Protesters press Kenney at City Hall during Philadelphia Pride Flag Raising Ceremony

Mayor Kenny issues statement on racism, discrimination in LGBTQ community

Protests LGBTQ
100916_PrideFlagPHL JPG Photography/City of Philadelphia

The Seventh Annual Pride Flag Raising Ceremony at City Hall on Oct. 9, 2016.

A group of local protesters interrupted Philadelphia's 7th annual Pride Flag Raising Ceremony at City Hall on Sunday morning amid an intensifying conflict over alleged discriminatory practices among nightclubs and bars in the Gayborhood.

PHOTOS: Scenes from Philly OutFest in the Gayborhood

The event was scheduled to mark the start of OutFest, a block party celebration of National Coming Out Day. Demonstrators from the Black and Brown Workers Collective, Black Lives Matter, The Gran Varones and the Philly Coalition for REAL Justice took over the ceremony to demand that Mayor Jim Kenney address questions of racism hovering over local establishments.

The protest comes in the wake of a heated forum on racism held Thursday night at the William Way Community Center, organized following the revelation of a three-year-old video that showed iCandy nightclub owner Darryl DePiano using the n-word to refer to his black patrons. 

In addition to prompting multiple protests and a public apology over the past few weeks, the disturbing video led to a series of subpoenas issued by the Philadelphia Commission on Human Relations requiring Gayborhood bar owners to attend a public hearing on October 25 to address racism and discrimination in Philadelphia's LGBTQ community. 

“We invite all members of the LGBTQ community to come out and share their stories, as well as their recommendations for change,” said Rue Landau, Executive Director of the PCHR.  “We believe this hearing will allow us to fully understand the scope of the issues and to develop recommendations to help remedy any systemic failures.”

In response to Sunday's protest, Mayor Kenney issued the following statement: 

As I have said previously, there is no denying that racism and discrimination is an issue within the LGBT community.

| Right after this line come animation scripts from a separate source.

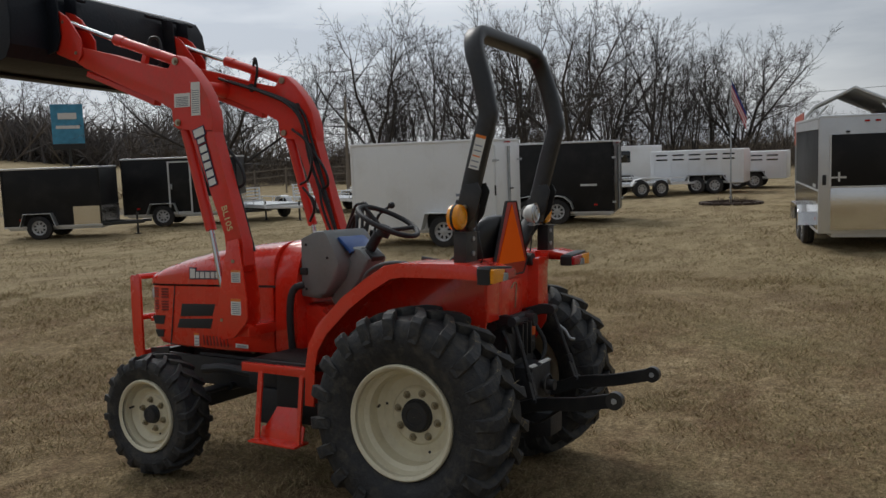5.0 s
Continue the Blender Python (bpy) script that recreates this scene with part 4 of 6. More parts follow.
# roll bar
bm = B()
CX = -0.010
left = [(-0.27, -0.05, 1.12), (-0.29, -0.06, 1.18), (-0.375, -0.10, 1.33), (-0.425, -0.125, 1.405), (-0.435, -0.15, 1.50), (-0.436, -0.215, 1.75), (-0.436, -0.258, 1.90), (-0.436, -0.255, 1.96), (-0.435, -0.225, 2.09), (-0.428, -0.19, 2.20), (-0.405, -0.172, 2.262), (-0.365, -0.162, 2.302), (-0.30, -0.158, 2.318)]
path = left + [(0.0, -0.158, 2.32)] + [(-x, y, z) for x, y, z in left[::-1]]
path = smooth_path([(x + CX, y, z) for x, y, z in path], 3)
tube(bm, path, 0.03, rect=(0.06, 0.085), up=(0, 1, 0))
rops = part("roll_bar", bm, BLACK, tractor, "black folding roll bar with white decals", angle=50)
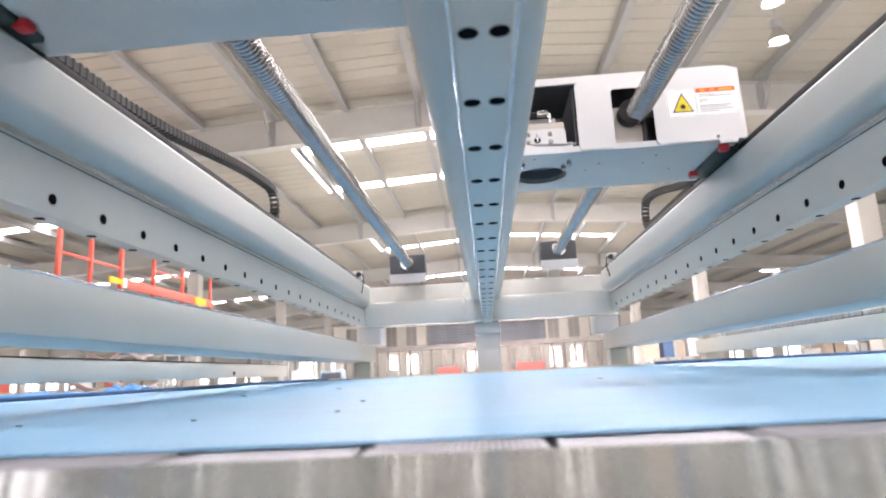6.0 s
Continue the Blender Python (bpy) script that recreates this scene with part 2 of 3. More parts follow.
for yy in BEAMS:
    rafter(yy)
    for xx in (-27.7, -10.8, 7.7, 25.4):
        if xx == -10.8 and yy == 12.48:
            continue
        top = roof_z(xx) - 0.885
        c = root("column", "white-painted steel column on the hall floor", "column", "hall columns", "structure", (xx, yy, 0))
        part("shaft", boxed(-0.2, 0.2, -0.2, 0.2, 0.02, top, bevel=0.015), COLUMN, c)
        part("base_plate", boxed(-0.3, 0.3, -0.3, 0.3, 0, 0.02), GIRDER, c)

PX = [0.45 - 1.63 * i for i in range(23)][::-1] + [2.75 + 1.68 * i for i in range(24)]
for xx in PX:
    b = boxed(-0.045, 0.045, Y0, Y1, -0.20, 0.0)
    box(b, -0.045, 0.115, Y0, Y1, -0.206, -0.186)
    p = thing("purlin", b, PURLIN, "galvanised steel roof purlin under the sheets", "purlin", "roof purlins", "structure")
    p.location = (xx, 0, roof_z(xx) - 0.035)
# short braces from the girder up to every second purlin
for yy in BEAMS[2:5]:
    for xx in (-7.70, -4.44, -1.18, 2.75, 6.11, 9.47):
        b = tubed((xx, yy - 0.16, roof_z(xx) - 0.80), (xx, yy - 0.62, roof_z(xx) - 0.2), 0.03, 8)
        box(b, xx - 0.07, xx + 0.07, yy - 0.03, yy - 0.011, roof_z(xx) - 0.86, roof_z(xx) - 0.24)
        thing("roof_brace", b, PURLIN, "thin steel knee brace between girder and purlin", "brace", "roof braces", "structure")


def wall_with_windows(name, x, y, length, along, z1, bands, step, gap, label):
    """A thick wall along x or y with rows of window openings; daylight stands behind them."""
    w = root(name, label, "wall", kind="structure", at=(x, y, 0))
    w.rotation_euler = (0, 0, 0 if along == "x" else radians(90))
    n = int(length / step)
    z = 0.0
    for z0, zz in (*bands, (z1, z1)):
        if z0 > z:
            part("wall_panel", boxed(0, length, 0, 0.25, z, z0), WALL, w)
        if zz > z0:
            for i in range(n + 1):
                part("pier", boxed(i * step, min(length, i * step + gap), 0, 0.25, z0, zz), WALL, w)
                if i < n:
                    f = boxed(i * step + gap, (i + 1) * step, 0.08, 0.14, z0, z0 + 0.06)
                    box(f, i * step + gap, (i + 1) * step, 0.08, 0.14, zz - 0.06, zz)
                    m0 = i * step + gap + (step - gap) / 2
                    box(f, m0 - 0.03, m0 + 0.03, 0.08, 0.14, z0 + 0.06, zz - 0.06)
                    part("window_frame", f, COLUMN, w)
                    if z0 > 3.0:
                        part("window_pane", boxed(i * step + gap, (i + 1) * step, 0.145, 0.16, z0, zz), SCREEN, w)
        z = zz
    return w


wall_with_windows("wall_north", X0, Y1, X1 - X0, "x", 7.4, ((1.0, 3.2),), 3.4, 1.2, "white hall end wall with a row of windows")
wall_with_windows("wall_office", -11.5, 47.0, 23.0, "x", 4.75, ((1.0, 2.5), (3.1, 4.65)), 1.55, 0.72, "white office block wall with two rows of windows")
for i in (0, 1, 4, 5, 8, 9, 12, 13):
    xa = -11.5 + 1.55 * i + 0.72
    b = boxed(xa, xa + 0.83, 47.17, 47.20, 1.0, 2.5)
    for k in range(9):
        box(b, xa, xa + 0.83, 47.155, 47.17, 1.05 + 0.16 * k, 1.17 + 0.16 * k)
    thing("window_blind", b, WALL, "closed pale slatted blind behind an office window", "blind", "office blinds", "structure")
# made-up slatted panels whose grey-blue stands for the dark recess over the gallery
DUSK = material("grey_blue_recess_paint", (0.25, 0.26, 0.30), 0.5, vary=0.1, scale=1.2, grain=20, bump=0.01)
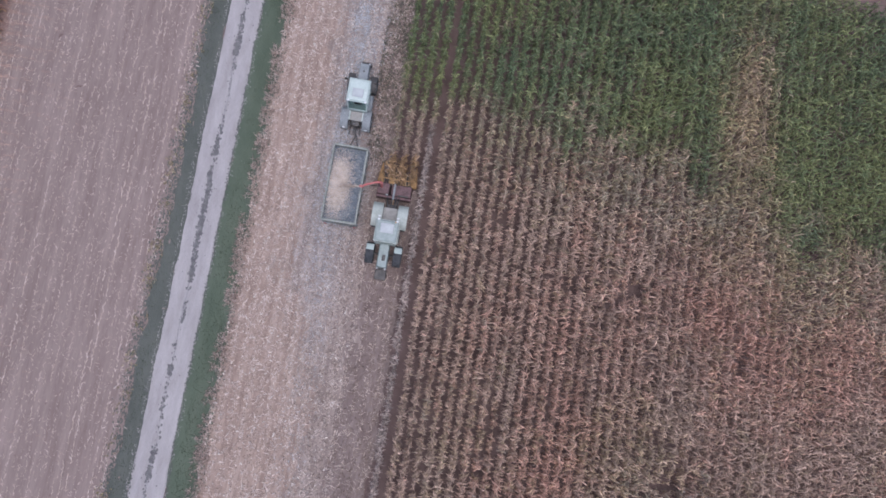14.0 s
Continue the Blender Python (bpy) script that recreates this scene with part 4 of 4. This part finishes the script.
CHX, CHY = 12.34, 12.25
TRX, TRY = 8.99, 20.82
TLX, TLY = TRX + 0.13, TRY - 3.5
tractor(TRX, TRY)
trailer(TLX, TLY)
load_top = lambda x, y: 1.86 + 0.22 * np.exp(-(((x - TLX + 0.4) / 0.75) ** 2 + ((y - TLY + 2.3) / 1.3) ** 2)) - 0.3 * np.exp(-(((x - TLX - 0.45) / 0.5) ** 2 + ((y - TLY + 0.6) / 0.7) ** 2)) - 0.25 * np.exp(-(((x - TLX - 0.55) / 0.4) ** 2 + ((y - TLY + 3.9) / 0.5) ** 2))
heap("maize_load", TLX - 1.065, TLX + 1.065, TLY - 5.0, TLY - 0.04, load_top, 60, 120, LOAD, "grey green chopped maize filling the trailer", "chopped maize", 101)


def fresh_chaff():
    rs = np.random.RandomState(105)
    n = 15000
    x = TLX - 0.4 + 0.38 * rs.normal(0, 1, n)
    y = TLY - 2.65 + 1.0 * rs.normal(0, 1, n)
    k = (x > TLX - 1.03) & (x < TLX + 1.03) & (y > TLY - 4.9) & (y < TLY - 0.1)
    x, y = x[k], y[k]
    n = len(x)
    z = load_top(x, y) + 0.03 + 0.06 * rs.rand(n) + 0.12 * np.exp(-((x - TLX + 0.45) ** 2 + ((y - TLY + 2.5) / 1.5) ** 2) / 0.5)
    me = ribbons("fresh_chaff", x, y, z, 0.03 + 0.035 * rs.rand(n), 0.014 + 0.018 * rs.rand(n), rs.rand(n) * 6.28, 0.03 * rs.rand(n), FRESH, rs, bits=True)
    tagged(new("fresh_chaff", me), "pale fresh chaff heaped in the trailer", "chopped maize", kind="stuff")


fresh_chaff()
chopper_tractor(CHX, CHY)
forage_harvester(CHX, CHY)


def gathered_crop(count):
    """Yellowed leaves and stalks being drawn in between the row dividers."""
    rs = np.random.RandomState(121)
    x, y = CHX + 0.1 + rs.normal(0, 0.5, count).clip(-1.05, 1.05), CHY + 3.25 + 1.5 * rs.rand(count) ** 1.3
    me = ribbons("gathered_crop", x, y, 0.55 + 0.75 * rs.rand(count), 0.18 + 0.3 * rs.rand(count), 0.04 + 0.04 * rs.rand(count), math.pi / 2 + rs.normal(0, 0.9, count), 0.05 + 0.15 * rs.rand(count), YELLOW_LEAF, rs)
    tagged(new("gathered_crop", me), "orange yellow maize leaves bunched in front of the chopper", "maize leaves", kind="stuff")


YELLOW_LEAF = material("yellowed_leaf", [(0.13, 0.085, 0.05), (0.25, 0.16, 0.085), (0.4, 0.28, 0.16)], 1.0, 0.8, island=0.8)
gathered_crop(130)
chaff_stream((CHX - 2.1, CHY + 2.4, 2.85), (TLX - 0.4, TLY - 2.7, 2.15), 1800, "pale stream of chaff falling into the trailer")


def airborne_chaff(count):
    """A thin cloud of chaff specks behind the trailer, standing in for dust haze."""
    rs = np.random.RandomState(111)
    near = rs.rand(count) < 0.6
    x = np.where(near, TRX - 0.3 + 1.5 * rs.normal(0, 1, count), TRX - 0.6 + 1.7 * rs.normal(0, 1, count))
    y = np.where(near, TRY - 6.2 + 2.0 * rs.normal(0, 1, count), TRY - 10.5 + 3.2 * rs.normal(0, 1, count))
    z = 0.5 + 2.6 * rs.rand(count)
    k = (x < CHX - 1.4) | (y > CHY + 5)
    p = np.stack([x, y, z], 1)[k]
    d = rs.normal(0, 0.0105, (len(p), 3, 3))
    me = quick_mesh("airborne_chaff", (p[:, None] + d).reshape(-1, 3), [np.arange(len(p) * 3).reshape(-1, 3)], [CHAFF])
    tagged(new("airborne_chaff", me), "thin cloud of chaff dust round the trailer, tinted bluish as haze", "chaff", kind="stuff")


# Bluish tint: the scattered light of the dust haze is put into the colour.
CHAFF = material("airborne_chaff", [(0.48, 0.5, 0.52), (0.57, 0.595, 0.62)], 3.0, 0.9)
airborne_chaff(52000)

The Gayborhood should be a sanctuary for all in the LGBT community, but sadly not everyone is welcome at some of its institutions, and until real steps are taken to address racist dress code policies or other instances of institutionalized discrimination, I will not go to those institutions.

Discrimination in the Gayborhood and across the city is not something that one person or one office can be expected to solve on its own – it’s on all of us – and I hope the hearing that the Philadelphia Commission on Human Relations is holding on racism in the Gayborhood will start to move that ball forward. I intend to be there to do my part in ensuring that it does, and I encourage all others that are invested in change to attend as well.

The Outfest celebration otherwise continued as planned in the area of 12th and 13th Streets near Locust and Spruce Streets.